AIM OF THE EXERCISE: Repeat each line of the material below exactly as it appears, minus any pictures.

COLLECTED MATERIAL:

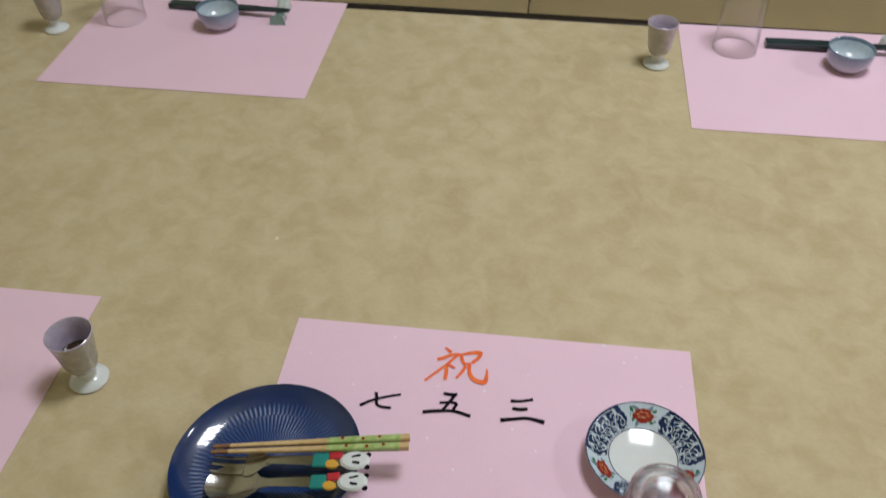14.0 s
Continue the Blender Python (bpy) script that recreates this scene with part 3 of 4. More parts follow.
placemat((0.1385, -1.4385), 0.2, "pink paper placemat, plain, under an upturned tumbler", (0, 0, 0, 0), 0.261)
MAT = placemat((0.1470, -0.9040), 1.1, "pink flecked paper placemat with brush writing for a child", (0, 0, 0, 0), 0.2485, mat=M_PINK_FLECKED)
placemat((0.1375, -0.341), 0.9, "pink paper placemat, plain, set for one guest")
placemat((0.7575, -0.4440), 0.6, "pink paper placemat, plain, beside the table edge")
placemat((0.7580, -1.2900), 0.5, "pink paper placemat with one lifted corner", (0.004, 0, 0, 0))


# ---- table ware ----
def tumbler(x, y, rim, foot, h, label, rot=0, print_it=False):
    """A straight glass standing upside down: the mouth below, the thick foot above."""
    t = thing("tumbler", label, "glass", pose(x, y, TZ + 0.0012, 0, 0, rot), "upturned glasses" if not print_it else "")
    w = 0.0016
    r = lambda f: rim + (foot - rim) * f
    zt = h - (0.010 if print_it else 0.015)
    shoulder = 0.006
    wall = [(r(0) - w * 0.5, 0.0), (r(0), 0.0008), (r(0.3), 0.3 * h), (r(0.6), 0.6 * h), (r(0.85), 0.85 * h), (r(0.93), h - shoulder)]
    inner = [(r(0.9) - w * 1.3, 0.86 * h), (r(0.6) - w, 0.6 * h), (r(0.3) - w, 0.3 * h), (r(0) - w, 0.0008), (r(0) - w * 0.5, 0.0)]
    part("wall", lathe(wall, 56), M_THIN, t)
    part("inner_wall", lathe(inner, 56), M_THIN, t)
    ro = r(0.93)
    bead = [(ro - 0.0085, zt - 0.004), (ro - 0.0030, zt - 0.0055), (ro - 0.0002, zt - 0.0015), (ro + 0.0004, h - 0.0065), (ro, h - 0.0035), (ro - 0.0016, h - 0.0010), (ro - 0.0040, h), (ro - 0.0064, h - 0.0010), (ro - 0.0080, h - 0.0036), (ro - 0.0085, zt - 0.004)]
    part("base", lathe(bead, 56), M_THICK, t, "thick rounded glass foot", sharp=80)
    if print_it:
        lens = [(0, h - 0.0062), (ro * 0.4, h - 0.0056), (ro - 0.0087, h - 0.0041), (ro - 0.0087, zt - 0.0039), (ro * 0.4, zt - 0.0052), (0, zt - 0.0056)]
        part("base_floor", lathe(lens, 48), M_THICK, t, "hollowed thick glass floor")
    else:
        part("base_floor", lathe([(0, h - 0.0050), (ro - 0.0086, h - 0.0042)], 48), M_THIN, t)
        part("inner_floor", lathe([(0, zt - 0.0046), (ro - 0.0086, zt - 0.0040)], 48), M_THIN, t)
    lip = [(r(0) - w * 0.5 + 0.0009 * math.cos(2 * math.pi * k / 8), 0.0010 + 0.0009 * math.sin(2 * math.pi * k / 8)) for k in range(9)]
    part("lip", lathe(lip, 56), M_THIN, t, "rounded glass lip")
    if print_it:
        def decal(name, mat, ring, lift):
            """A flat print that follows the wall: ring of (degrees round, share of the height)."""
            bm = bmesh.new()
            am, fm = sum(p[0] for p in ring) / len(ring), sum(p[1] for p in ring) / len(ring)
            ring = [(a + (c - a) * k / 6, f + (g - f) * k / 6) for (a, f), (c, g) in zip(ring, ring[1:] + ring[:1]) for k in range(6)]
            rows = []
            for s in (0.0, 0.08, 0.3, 0.5, 0.7, 0.85, 1.0):
                row = []
                for a, f in ring:
                    aa, ff = radians(am + (a - am) * s), fm + (f - fm) * s
                    row.append(bm.verts.new(((r(ff) + lift) * math.cos(aa), (r(ff) + lift) * math.sin(aa), ff * h)))
                rows.append(row)
            n = len(ring)
            for p, q in zip(rows[1:], rows[2:]):
                for k in range(n):
                    bm.faces.new((p[k], p[(k + 1) % n], q[(k + 1) % n], q[k]))
            bm.faces.new(rows[1])
            for v in rows[0]:
                bm.verts.remove(v)
            part(name, bm, mat, t, sharp=180)

        def oval(a0, f0, da, df, n=12, dent=1.0):
            return [(a0 + da * (dent if k % 2 else 1) * math.cos(2 * math.pi * k / n), f0 + df * (dent if k % 2 else 1) * math.sin(2 * math.pi * k / n)) for k in range(n)]

        decal("red_print", M_DECAL_RED, [(-64, 0.60), (-42, 0.58), (-31, 0.76), (-18, 0.63), (8, 0.59), (30, 0.62), (48, 0.71), (48, 0.45), (26, 0.22), (-4, 0.12), (-32, 0.24), (-50, 0.42)], 0.0004)
        decal("brown_print", M_DECAL_BROWN, oval(2, 0.47, 22, 0.075), 0.0006)
        decal("brown_print", M_DECAL_BROWN, oval(-2, 0.26, 22, 0.08, 14, 0.9), 0.0006)
        for a0, f0, da, df in ((-13, 0.60, 8, 0.05), (16, 0.56, 6, 0.035), (34, 0.55, 10, 0.04), (-32, 0.40, 7, 0.04), (36, 0.33, 8, 0.03), (170, 0.62, 14, 0.07), (148, 0.50, 10, 0.06)):
            decal("yellow_print", M_DECAL_YELLOW, oval(a0, f0, da, df, 10), 0.0009)
        for a0, f0, da, df, dent in ((-200, 0.58, 32, 0.22, 0.72), (120, 0.40, 24, 0.17, 0.7), (-118, 0.46, 24, 0.18, 0.7), (-152, 0.32, 15, 0.09, 0.85), (-76, 0.44, 6, 0.045, 0.6), (78, 0.66, 6, 0.045, 0.6), (80, 0.32, 5, 0.04, 0.6), (-82, 0.74, 6, 0.04, 0.6)):
            decal("red_print", M_DECAL_RED, oval(a0, f0, da, df, 14, dent), 0.0004)
        decal("pale_print", M_DECAL_PALE, oval(-172, 0.30, 15, 0.10), 0.0007)
        for a0, f0 in ((-178, 0.33), (-167, 0.29), (-176, 0.25)):
            decal("dark_print", M_INK, oval(a0, f0, 4, 0.025, 8), 0.0010)
    return t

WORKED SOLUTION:
14.0 s
Continue the Blender Python (bpy) script that recreates this scene with part 3 of 4. More parts follow.
placemat((0.1385, -1.4385), 0.2, "pink paper placemat, plain, under an upturned tumbler", (0, 0, 0, 0), 0.261)
MAT = placemat((0.1470, -0.9040), 1.1, "pink flecked paper placemat with brush writing for a child", (0, 0, 0, 0), 0.2485, mat=M_PINK_FLECKED)
placemat((0.1375, -0.341), 0.9, "pink paper placemat, plain, set for one guest")
placemat((0.7575, -0.4440), 0.6, "pink paper placemat, plain, beside the table edge")
placemat((0.7580, -1.2900), 0.5, "pink paper placemat with one lifted corner", (0.004, 0, 0, 0))


# ---- table ware ----
def tumbler(x, y, rim, foot, h, label, rot=0, print_it=False):
    """A straight glass standing upside down: the mouth below, the thick foot above."""
    t = thing("tumbler", label, "glass", pose(x, y, TZ + 0.0012, 0, 0, rot), "upturned glasses" if not print_it else "")
    w = 0.0016
    r = lambda f: rim + (foot - rim) * f
    zt = h - (0.010 if print_it else 0.015)
    shoulder = 0.006
    wall = [(r(0) - w * 0.5, 0.0), (r(0), 0.0008), (r(0.3), 0.3 * h), (r(0.6), 0.6 * h), (r(0.85), 0.85 * h), (r(0.93), h - shoulder)]
    inner = [(r(0.9) - w * 1.3, 0.86 * h), (r(0.6) - w, 0.6 * h), (r(0.3) - w, 0.3 * h), (r(0) - w, 0.0008), (r(0) - w * 0.5, 0.0)]
    part("wall", lathe(wall, 56), M_THIN, t)
    part("inner_wall", lathe(inner, 56), M_THIN, t)
    ro = r(0.93)
    bead = [(ro - 0.0085, zt - 0.004), (ro - 0.0030, zt - 0.0055), (ro - 0.0002, zt - 0.0015), (ro + 0.0004, h - 0.0065), (ro, h - 0.0035), (ro - 0.0016, h - 0.0010), (ro - 0.0040, h), (ro - 0.0064, h - 0.0010), (ro - 0.0080, h - 0.0036), (ro - 0.0085, zt - 0.004)]
    part("base", lathe(bead, 56), M_THICK, t, "thick rounded glass foot", sharp=80)
    if print_it:
        lens = [(0, h - 0.0062), (ro * 0.4, h - 0.0056), (ro - 0.0087, h - 0.0041), (ro - 0.0087, zt - 0.0039), (ro * 0.4, zt - 0.0052), (0, zt - 0.0056)]
        part("base_floor", lathe(lens, 48), M_THICK, t, "hollowed thick glass floor")
    else:
        part("base_floor", lathe([(0, h - 0.0050), (ro - 0.0086, h - 0.0042)], 48), M_THIN, t)
        part("inner_floor", lathe([(0, zt - 0.0046), (ro - 0.0086, zt - 0.0040)], 48), M_THIN, t)
    lip = [(r(0) - w * 0.5 + 0.0009 * math.cos(2 * math.pi * k / 8), 0.0010 + 0.0009 * math.sin(2 * math.pi * k / 8)) for k in range(9)]
    part("lip", lathe(lip, 56), M_THIN, t, "rounded glass lip")
    if print_it:
        def decal(name, mat, ring, lift):
            """A flat print that follows the wall: ring of (degrees round, share of the height)."""
            bm = bmesh.new()
            am, fm = sum(p[0] for p in ring) / len(ring), sum(p[1] for p in ring) / len(ring)
            ring = [(a + (c - a) * k / 6, f + (g - f) * k / 6) for (a, f), (c, g) in zip(ring, ring[1:] + ring[:1]) for k in range(6)]
            rows = []
            for s in (0.0, 0.08, 0.3, 0.5, 0.7, 0.85, 1.0):
                row = []
                for a, f in ring:
                    aa, ff = radians(am + (a - am) * s), fm + (f - fm) * s
                    row.append(bm.verts.new(((r(ff) + lift) * math.cos(aa), (r(ff) + lift) * math.sin(aa), ff * h)))
                rows.append(row)
            n = len(ring)
            for p, q in zip(rows[1:], rows[2:]):
                for k in range(n):
                    bm.faces.new((p[k], p[(k + 1) % n], q[(k + 1) % n], q[k]))
            bm.faces.new(rows[1])
            for v in rows[0]:
                bm.verts.remove(v)
            part(name, bm, mat, t, sharp=180)

        def oval(a0, f0, da, df, n=12, dent=1.0):
            return [(a0 + da * (dent if k % 2 else 1) * math.cos(2 * math.pi * k / n), f0 + df * (dent if k % 2 else 1) * math.sin(2 * math.pi * k / n)) for k in range(n)]

        decal("red_print", M_DECAL_RED, [(-64, 0.60), (-42, 0.58), (-31, 0.76), (-18, 0.63), (8, 0.59), (30, 0.62), (48, 0.71), (48, 0.45), (26, 0.22), (-4, 0.12), (-32, 0.24), (-50, 0.42)], 0.0004)
        decal("brown_print", M_DECAL_BROWN, oval(2, 0.47, 22, 0.075), 0.0006)
        decal("brown_print", M_DECAL_BROWN, oval(-2, 0.26, 22, 0.08, 14, 0.9), 0.0006)
        for a0, f0, da, df in ((-13, 0.60, 8, 0.05), (16, 0.56, 6, 0.035), (34, 0.55, 10, 0.04), (-32, 0.40, 7, 0.04), (36, 0.33, 8, 0.03), (170, 0.62, 14, 0.07), (148, 0.50, 10, 0.06)):
            decal("yellow_print", M_DECAL_YELLOW, oval(a0, f0, da, df, 10), 0.0009)
        for a0, f0, da, df, dent in ((-200, 0.58, 32, 0.22, 0.72), (120, 0.40, 24, 0.17, 0.7), (-118, 0.46, 24, 0.18, 0.7), (-152, 0.32, 15, 0.09, 0.85), (-76, 0.44, 6, 0.045, 0.6), (78, 0.66, 6, 0.045, 0.6), (80, 0.32, 5, 0.04, 0.6), (-82, 0.74, 6, 0.04, 0.6)):
            decal("red_print", M_DECAL_RED, oval(a0, f0, da, df, 14, dent), 0.0004)
        decal("pale_print", M_DECAL_PALE, oval(-172, 0.30, 15, 0.10), 0.0007)
        for a0, f0 in ((-178, 0.33), (-167, 0.29), (-176, 0.25)):
            decal("dark_print", M_INK, oval(a0, f0, 4, 0.025, 8), 0.0010)
    return t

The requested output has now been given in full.